During his Tuesday speech, Donald Trump made a special point to again condemn the professional athletes who have kneeled during the national anthem to bring attention to rampant police violence against black Americans; for example the shooting of black children holding toy guns, or of unarmed black teens being shot in the back, or strangling a man to death during an arrest for selling loose cigarettes.
As Trump was condemning these athletes, to thunderous Republican applause, the news that a Baltimore Police Department task force had been caught engaging in a multi-year crime spree against the city's residents continued to hum in the background, just outside most Americans' range of hearing. It was revealed that officers in the unit kept toy guns with them, on instructions from their supervisor, in case they murdered someone in cold blood and needed quick justification for the act.
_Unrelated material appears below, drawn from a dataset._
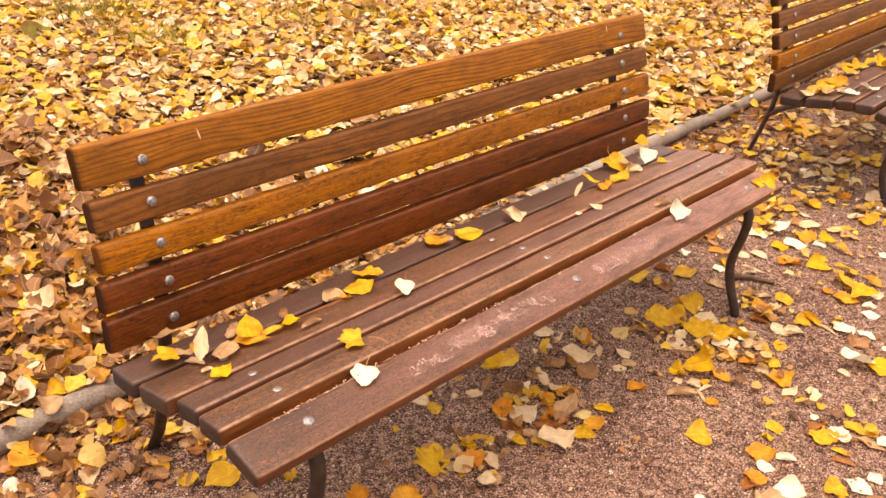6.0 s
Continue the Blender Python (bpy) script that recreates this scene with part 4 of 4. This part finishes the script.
gravel_leaf("curl", "pale", -0.193, 0.768, 0.002, 328, -0, 0.031, 0.024)
gravel_leaf("poplar", "amber", -0.233, 0.721, 0.019, 314, 18, 0.106, 0.085)
gravel_leaf("shred", "orange", -0.280, 0.732, 0.002, 344, -0, 0.032, 0.037)
gravel_leaf("shred", "cream", -0.155, 0.597, 0.002, 345, -0, 0.057, 0.066)
gravel_leaf("shred", "brown", -0.124, 0.558, 0.002, 6, -0, 0.045, 0.023)
gravel_leaf("poplar", "yellow", -0.202, 0.549, 0.002, 343, -0, 0.054, 0.059)
gravel_leaf("oval", "yellow", 0.055, 0.719, 0.002, 276, -0, 0.065, 0.017)
gravel_leaf("shred", "orange", 0.042, 0.607, 0.002, 271, -0, 0.067, 0.035)
gravel_leaf("oval", "gold", 0.083, 0.617, 0.002, 289, -0, 0.049, 0.029)
gravel_leaf("shred", "gold", -0.021, 0.615, 0.002, 33, -0, 0.038, 0.013)
gravel_leaf("curl", "brown", -0.220, 0.647, 0.002, 309, -0, 0.066, 0.036)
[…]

You want robbery? How about the story of the corrupt squad stopping a drug dealer during a traffic stop and robbing him of $6,500, then going to the man’s home without a warrant and taking another $100,000 out of a safe? Sgt. Wayne Jenkins would ask suspected drug dealers, “If you could put together a crew of guys and rob the biggest drug dealer in town, who would it be?” [...]
And then there’s the revelation that the supervisor of the unit instructed officers to carry a toy gun just in case they found themselves “in a jam” and needed to plant one. When one of the officers, Marcus Tayor, was arrested, officials couldn’t figure out why he had a toy gun in his glove compartment.
This is what NFL athletes have been protesting, led first by the now apparently forever-unemployable quarterback Colin Kaepernick. And it continues to fall on deaf ears, among Republican leaders—no, it continues to be met with open derision and contempt, among Republican leaders, and with sneers that athletes or anyone else making such a protest are anti-American.
In the meantime there is a task force in Baltimore caught carrying toy guns for the explicit purpose of planting them on Americans they might need or want to murder, and that did not warrant any mention at all.